Temperature at the beginning i.e., at 12 noon = 10^oC
Rate of change of temperature = – 2^oC per hour
Then,
Temperature at 1 PM = 10 + (-2) = 10 – 2 = 8^oC
Temperature at 2 PM = 8 + (-2) = 8 – 2 = 6^oC
Temperature at 3 PM = 6 + (-2) = 6 – 2 = 4^oC
Temperature at 4 PM = 4 + (-2) = 4 – 2 = 2^oC
Temperature at 5 PM = 2 + (-2) = 2 – 2 = 0^oC
Temperature at 6 PM = 0 + (-2) = 0 – 2 = -2^oC
Temperature at 7 PM = -2 + (-2) = -2 -2 = -4^oC
Temperature at 8 PM = -4 + (-2) = -4 – 2 = -6^oC
Temperature at 9 PM = -6 + (-2) = -6 – 2 = -8^oC
∴ at 9 PM the temperature will be 8^oC below zero
Then,
The temperature at mid-night i.e., at 12 AM
Change in temperature in 12 hours = -2^oC × 12 = – 24^oC
So, at midnight temperature will be = 10 + (-24) = – 14^oC
So, at midnight temperature will be 14^oC below 0.

6. In a class test (+3) marks are given for every correct answer and (–2) marks are given for every incorrect answer and no marks for not attempting any question. (i) Radhika scored 20 marks.
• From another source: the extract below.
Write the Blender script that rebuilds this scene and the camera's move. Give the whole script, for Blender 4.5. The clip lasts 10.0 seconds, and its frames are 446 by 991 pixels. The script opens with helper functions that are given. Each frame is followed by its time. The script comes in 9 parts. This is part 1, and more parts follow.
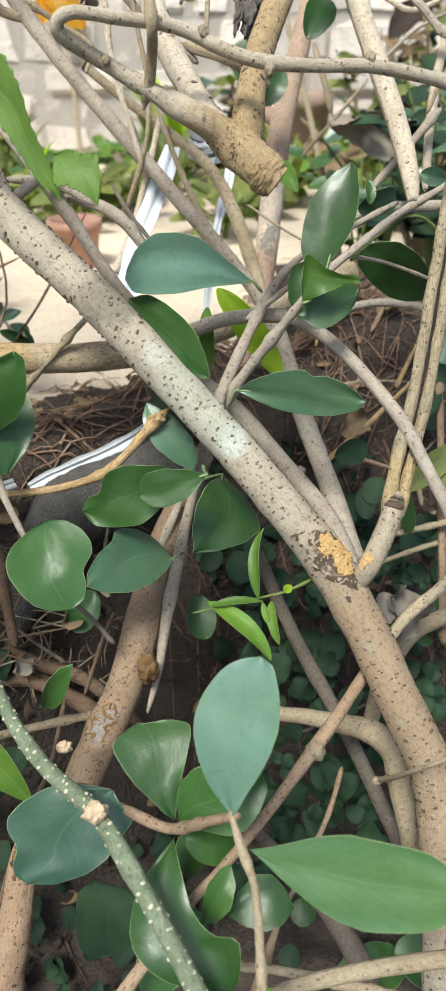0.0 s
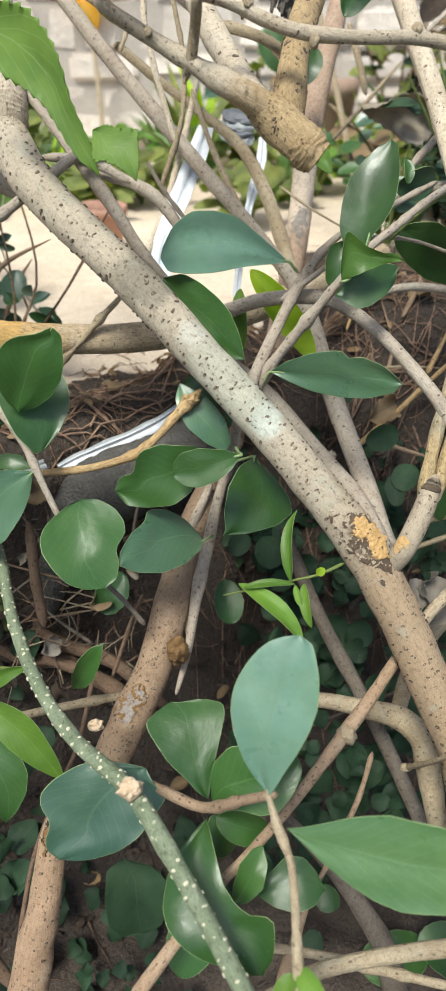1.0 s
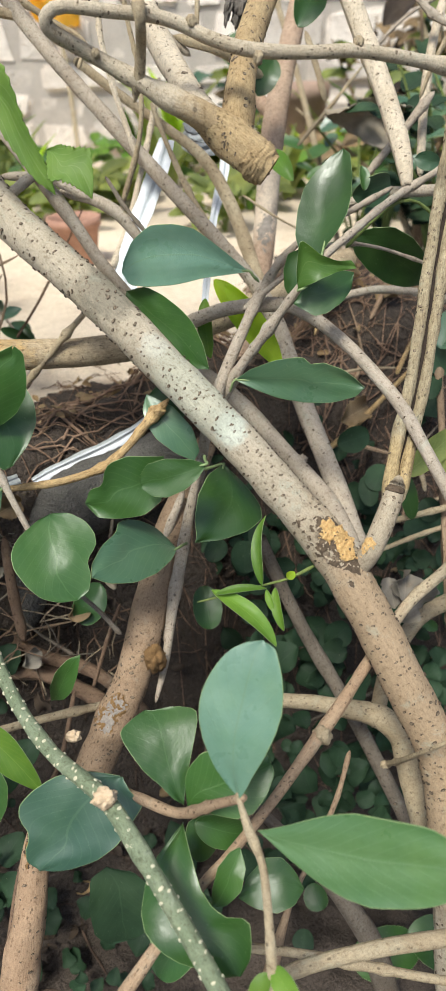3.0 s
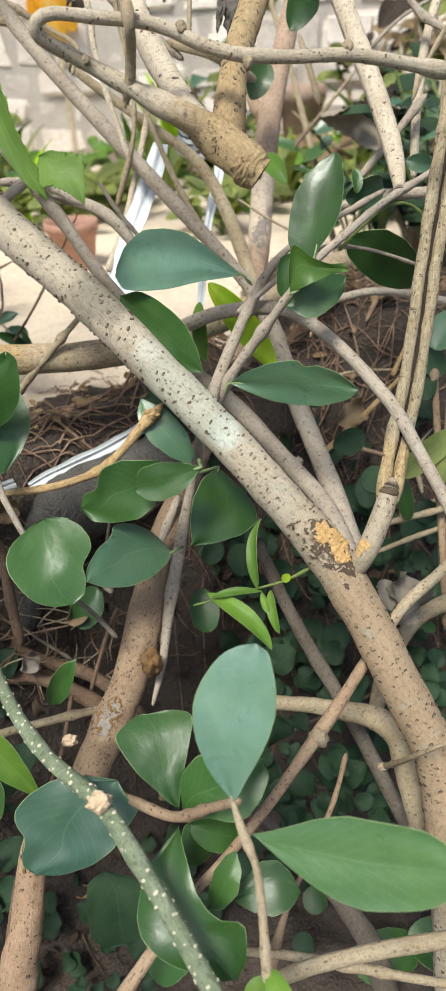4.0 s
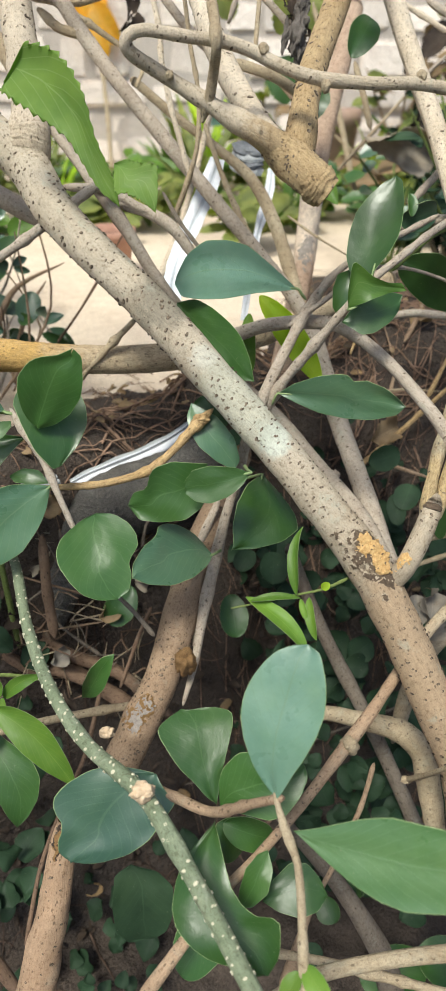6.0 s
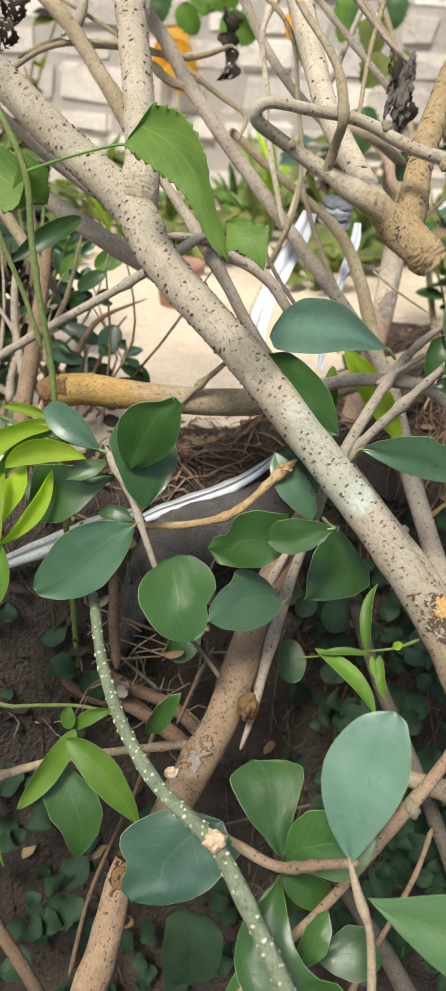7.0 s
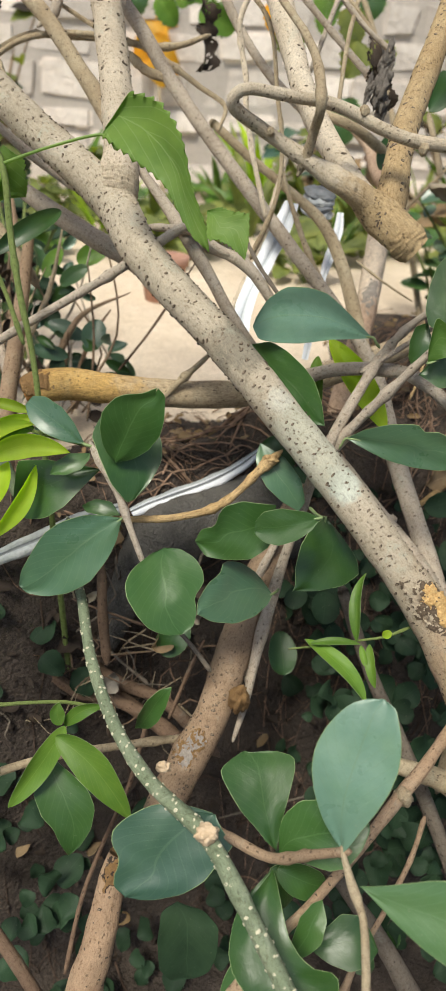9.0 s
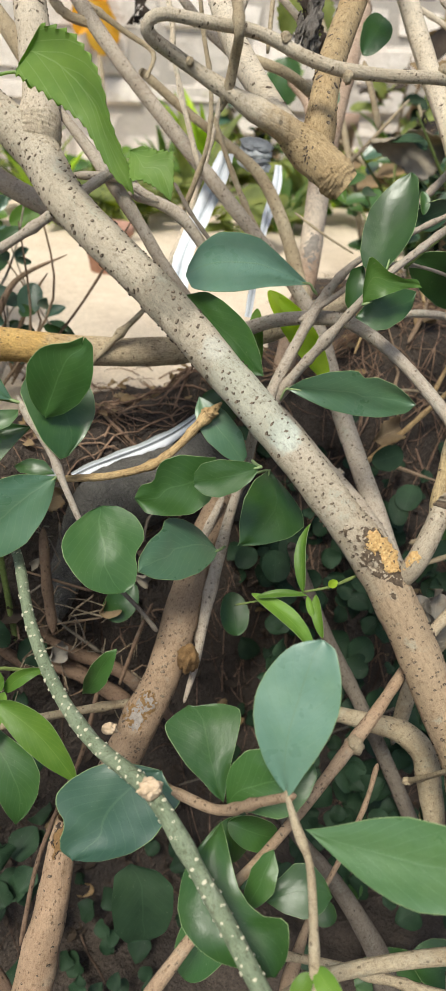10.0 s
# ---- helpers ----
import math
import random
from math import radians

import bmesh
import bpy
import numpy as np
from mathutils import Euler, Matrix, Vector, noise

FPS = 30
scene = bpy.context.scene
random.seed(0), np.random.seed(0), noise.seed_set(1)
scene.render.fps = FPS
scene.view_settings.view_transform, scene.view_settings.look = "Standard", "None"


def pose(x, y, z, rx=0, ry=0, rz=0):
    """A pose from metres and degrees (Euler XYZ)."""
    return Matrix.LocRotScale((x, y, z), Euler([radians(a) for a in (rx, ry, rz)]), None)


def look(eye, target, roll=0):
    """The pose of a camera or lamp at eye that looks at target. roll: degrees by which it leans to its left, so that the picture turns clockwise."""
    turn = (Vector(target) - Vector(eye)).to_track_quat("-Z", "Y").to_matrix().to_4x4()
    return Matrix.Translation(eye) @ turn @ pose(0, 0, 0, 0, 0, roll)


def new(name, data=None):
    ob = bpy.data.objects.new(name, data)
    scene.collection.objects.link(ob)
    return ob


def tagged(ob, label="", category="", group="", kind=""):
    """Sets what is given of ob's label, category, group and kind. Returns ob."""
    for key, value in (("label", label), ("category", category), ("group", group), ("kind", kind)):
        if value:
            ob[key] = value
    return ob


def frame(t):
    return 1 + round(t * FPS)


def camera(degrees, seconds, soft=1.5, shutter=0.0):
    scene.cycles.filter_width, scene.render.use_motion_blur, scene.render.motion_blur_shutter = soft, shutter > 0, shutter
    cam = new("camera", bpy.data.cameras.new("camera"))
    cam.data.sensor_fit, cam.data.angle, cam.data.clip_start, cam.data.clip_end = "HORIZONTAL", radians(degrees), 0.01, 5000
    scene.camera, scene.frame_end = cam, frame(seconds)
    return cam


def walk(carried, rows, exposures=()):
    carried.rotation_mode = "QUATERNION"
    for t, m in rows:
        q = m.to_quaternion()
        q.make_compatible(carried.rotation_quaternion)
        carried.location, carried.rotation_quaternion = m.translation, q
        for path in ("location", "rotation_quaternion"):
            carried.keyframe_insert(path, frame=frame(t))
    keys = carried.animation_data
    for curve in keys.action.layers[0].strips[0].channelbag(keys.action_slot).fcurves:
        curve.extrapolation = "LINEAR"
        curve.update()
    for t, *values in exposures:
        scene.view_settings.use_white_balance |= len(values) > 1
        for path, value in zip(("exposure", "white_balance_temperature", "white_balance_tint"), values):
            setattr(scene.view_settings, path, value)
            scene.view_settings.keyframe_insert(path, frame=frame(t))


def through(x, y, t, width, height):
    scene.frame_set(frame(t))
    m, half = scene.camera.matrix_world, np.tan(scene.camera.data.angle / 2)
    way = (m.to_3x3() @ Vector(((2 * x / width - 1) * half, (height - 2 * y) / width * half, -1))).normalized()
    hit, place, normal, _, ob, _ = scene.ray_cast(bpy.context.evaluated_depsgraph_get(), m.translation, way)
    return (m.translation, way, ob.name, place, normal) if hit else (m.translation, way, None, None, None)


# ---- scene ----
cam = camera(36.0, 10.0)
cam.data.dof.use_dof, cam.data.dof.focus_distance, cam.data.dof.aperture_fstop = True, 0.46, 15.0
PATH = [
    (0, (-0.0003, -0.0003, 0.9999), (0.0028, 1.6776, -0.0886), 0.03),
    (0.5, (-0.0086, 0.0046, 0.9863), (-0.0237, 1.6546, -0.1439), 0.55),
    (1, (-0.0127, -0.0022, 0.9914), (-0.0537, 1.6641, -0.1139), -0.05),
    (1.5, (-0.0043, -0.0082, 0.9967), (-0.0634, 1.6709, -0.0883), -1.26),
    (2, (0.0041, -0.0030, 0.9954), (-0.0478, 1.6674, -0.1031), -2.01),
    (2.5, (0.0028, -0.0055, 0.9970), (-0.0194, 1.6651, -0.1024), -1.56),
    (4, (0.0090, -0.0057, 0.9988), (-0.0159, 1.6683, -0.0954), -2.38),
    (4.5, (0.0098, -0.0104, 1.0015), (-0.0046, 1.6717, -0.0803), -1.99),
    (5, (0.0101, -0.0140, 1.0040), (0.0014, 1.6796, -0.0598), -1.77),
    (5.2, (0.0056, -0.0163, 1.0037), (-0.0018, 1.6839, -0.0496), -1.46),
    (6.3, (-0.0321, -0.0188, 0.9991), (-0.1039, 1.6743, -0.0631), 2.02),
    (6.5, (-0.0415, -0.0131, 1.0029), (-0.1463, 1.6780, -0.0598), 2.71),
    (7, (-0.0585, -0.0200, 1.0180), (-0.1829, 1.7060, 0.0152), 3.98),
    (7.5, (-0.0684, -0.0328, 1.0295), (-0.2892, 1.7180, 0.0882), 3.91),
    (8, (-0.0546, -0.0222, 1.0170), (-0.1449, 1.7232, 0.0447), 3.64),
    (8.5, (-0.0586, -0.0168, 1.0119), (-0.1470, 1.7132, 0.0122), 3.24),
    (9, (-0.0549, -0.0187, 1.0140), (-0.1528, 1.7044, 0.0034), 3.22),
    (9.5, (-0.0449, -0.0206, 1.0120), (-0.0305, 1.7139, 0.0164), 4.53),
    (10, (-0.0353, -0.0171, 0.9912), (-0.0319, 1.6846, -0.0597), 2.61),
]
EXPOSURES = [(0.0, 0.13, 6170, 5), (2.5, 0.09, 6320, 6), (5.2, 0.09, 6320, 6), (6.5, 0.04, 6420, 6), (7.5, -0.05, 6620, 7), (8.0, -0.14, 6720, 6), (8.5, -0.12, 6640, 6), (9.5, -0.11, 6620, 7), (10.0, -0.03, 6470, 6)]
walk(cam, [(t, look(eye, target, roll)) for t, eye, target, roll in PATH], EXPOSURES)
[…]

If she has got 12 correct answers, how many questions has she attempted incorrectly? (ii) Mohini scores –5 marks in this test, though she has got 7 correct answers. How many questions has she attempted incorrectly?

Solution –
From the question,
Marks awarded for 1 correct answer = + 3
Marks awarded for 1 wrong answer = -2
(i) Radhika scored 20 marks
Then,
Marks obtained by Radhika for 12 correct answers = (+3) × 12 = 36
Marks obtained by Radhika for correct answers = 12 × 3 = 36
Marks awarded for incorrect answers = Total score – Total marks awarded for 12 correct
∴ Marks obtained by Radhika for incorrect answers = 20 – 36 = -16
So, the number of incorrect answers made by Radhika = (-16) ÷ (-2) = 8

(ii) Mohini scored -5 marks
Then,
Marks scored by Mohini = -5
Number of correct answers = 7
∴ Marks obtained by Mohini for 7 correct answers = 7 × (+3) – 21
Marks awarded for incorrect answers = Total score – Total marks awarded for 12 correct
Marks obtained for incorrect answers = – 5 – 21 = (– 26)
So, the number of incorrect answers made by Mohini = (-26) ÷ (-2) = 13

7. An elevator descends into a mine shaft at the rate of 6 m/min. If the descent starts from 10 m above the ground level, how long will it take to reach –350 m.

Solution –
From the question,
The initial height of the elevator = 10 m
Final depth of elevator = – 350 m  [∵ distance descended is denoted by a negative integer]
The total distance to descended by the elevator = (-350) – (10) = – 360 m
Then,
Time taken by the elevator to descend -6 m = 1 min
So, time taken by the elevator to descend – 360 m = (-360) ÷ (-60)
= 60 minutes = 1 hour
Hence, the required time = 1 hour.